Но Фолкнер решил иначе: сразу же поломал естественный календарь событий, начал не с начала, а по существу с конца или с тех событий, которые близкий конец предвещали.
Осенью 1926 года возник замысел романа "Отец Авраам". Как раз в это время Шервуд Андерсон писал под тем же названием биографию президента Линкольна -- может быть, Фолкнер позаимствовал заголовок. Но если и так, то сходство было только в звучании -- имя у Фолкнера ассоциировалось не с национальной историей, но с библейской легендой о проповеднике веры, герое-воителе и родоначальнике народов. Впрочем, как сразу обнаруживается, и это сцепление условно, ибо главный герой книги, Флем Сноупс, ничего не сохранил от мудрости, великодушия, духовной мощи библейского Авраама, осталась лишь близость, так сказать, функциональная: тоже вожак, тоже главный.
Теперь нам хорошо знакомо это имя и все, что за ним стоит: прочитаны романы, составившие трилогию о Сноупсах, -- "Деревушка", "Городок", "Особняк", прочитан и "Сарторис", где говорится о целом клане, представители которого "тонкими струйками просачивались в город из маленького поселка, известного под названием Французова Балка, Первый Сноупс, Флем, однажды без всякого предупреждения появился за стойкой излюбленного фермерами маленького кафе в одной из боковых улиц.

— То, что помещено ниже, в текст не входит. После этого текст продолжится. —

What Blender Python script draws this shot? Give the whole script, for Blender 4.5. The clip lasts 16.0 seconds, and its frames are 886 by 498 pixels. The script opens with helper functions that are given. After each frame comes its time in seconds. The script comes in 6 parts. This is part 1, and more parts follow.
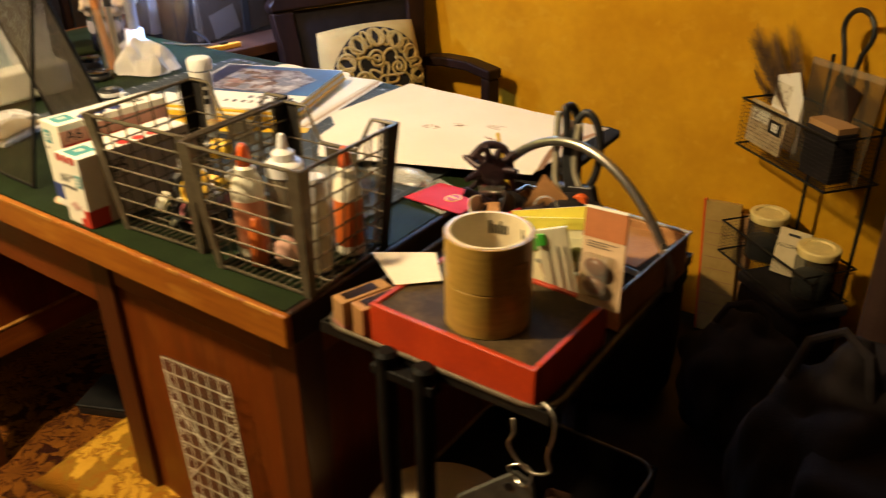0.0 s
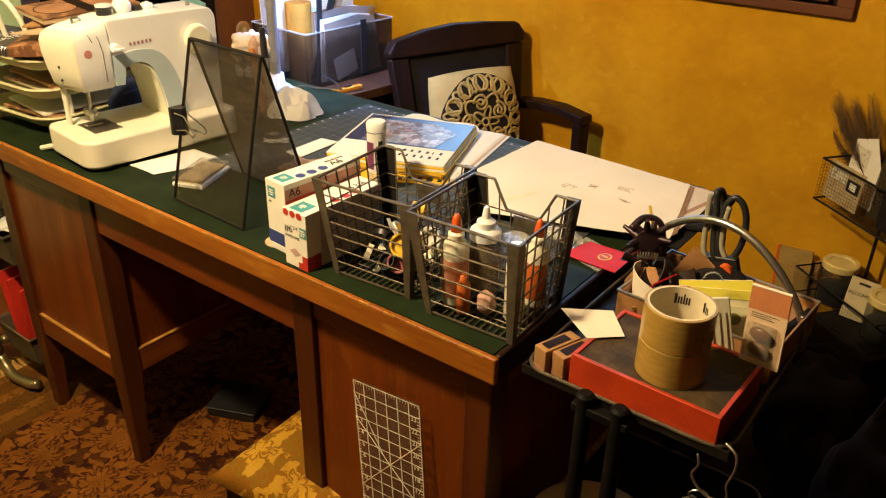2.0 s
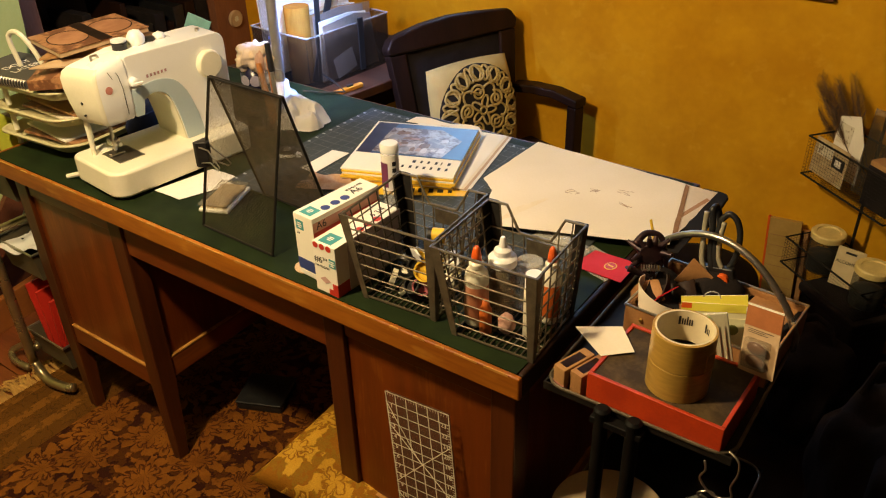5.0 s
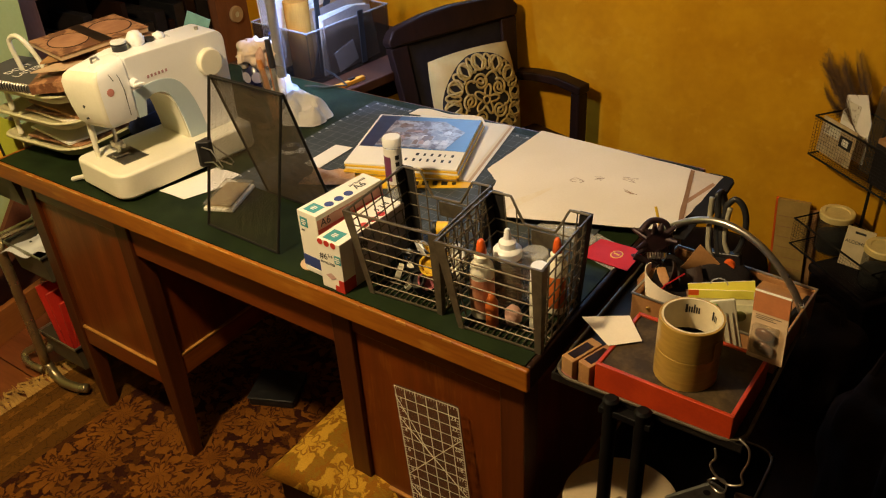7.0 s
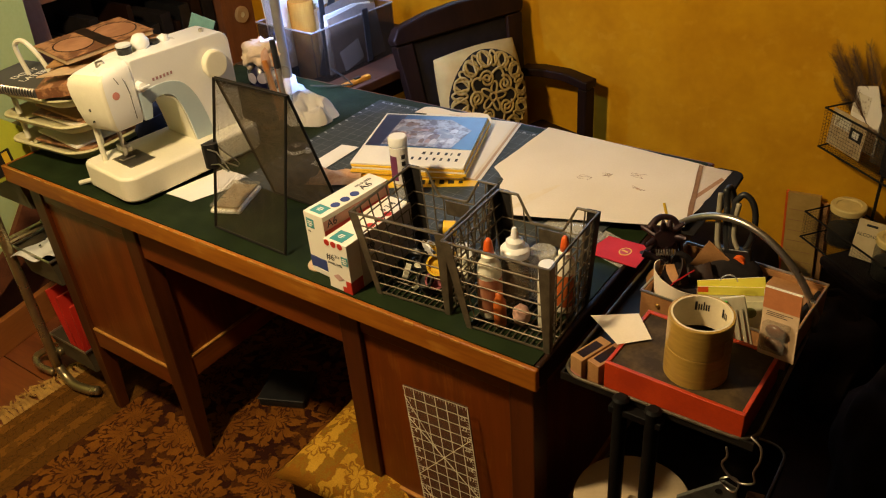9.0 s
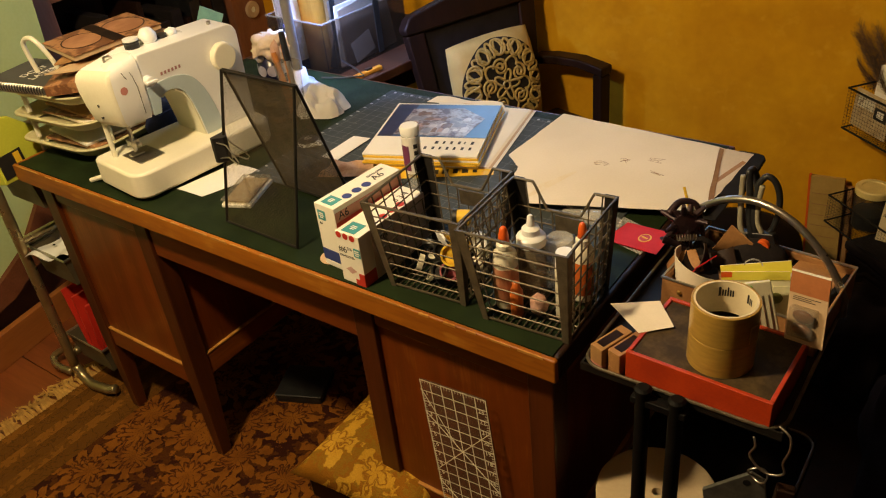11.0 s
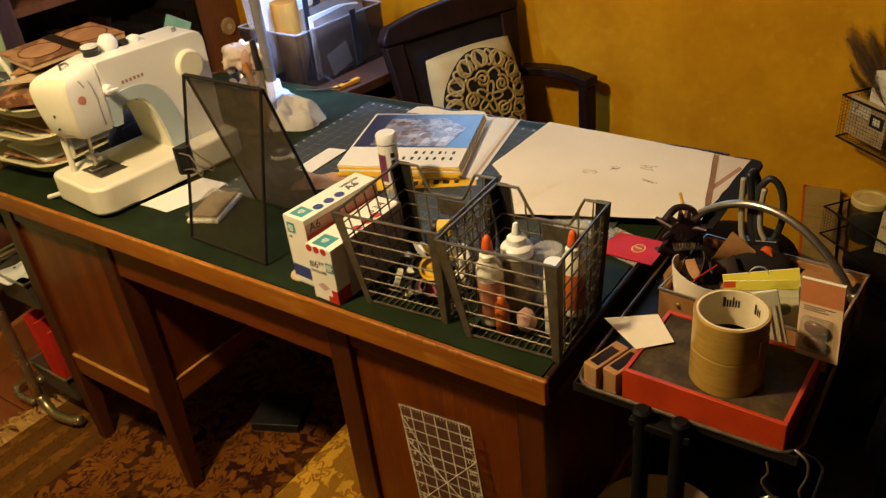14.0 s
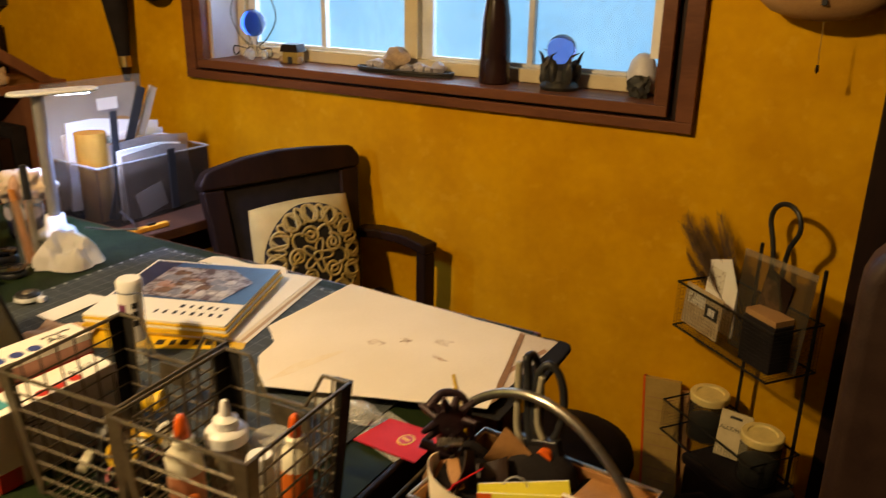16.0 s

Утвердившись здесь, он, подобно библейскому Аврааму, начал переселять в город своих родственников и свойственников -- семью за семьей, одного человека за другим -- и устраивать их на такие места, где они могли зарабатывать деньги".
Но до трилогии еще далеко, а в "Сарторисе" Флем вообще только упомянут -- так, словно если и не все, то по крайней мере нечто существенное о нем уже рассказано и автор лишь коротко напоминает об известном.
Действительно, в начатой книге Фолкнер намеревался показать, как на Юг, на то пепелище, что осталось после Гражданской войны, хлынуло племя пришельцев. Лишенные корней и традиций, свободные от любых нравственных запретов, они решили, что пробил их час взять социальный реванш у поверженных хозяев прежнего Юга, установить здесь порядок, основанный на голом стяжательстве.
Определилась общая идея, выстроился сюжет, начали обретать плоть персонажи, и даже топография Джефферсона и ближайших окрестностей в своих главных приметах сложилась. Найден был и прием. Как и в "Элмере", Фолкнер смещает ход времени, начиная с изображения Флема на вершине карьеры: вот он сидит неподвижно в президентском кресле джефферсонского банка, куда пробивался интригою и обманом на протяжении долгих сорока пяти лет, -- а затем возвращаясь к началу пути.
Но вдруг, на двадцать пятой или тридцатой странице, так удачно, казалось, разворачивающаяся история застопорилась. Автор попытался было расширить круг действия, начал вводить новых персонажей, например аптекаря В.К.Сэрэта (потом, в новых книгах, он сменит имя и профессию, превратившись в торговца швейными машинами Рэтлифа). Ничего не получалось, всякий раз писатель упирался в тупик, сюжеты и люди не связывались воедино, а без этого и главный герой отказывался расти.
Кажется, ущерб таился в самом замысле, или, может, точка отсчета была избрана неверно.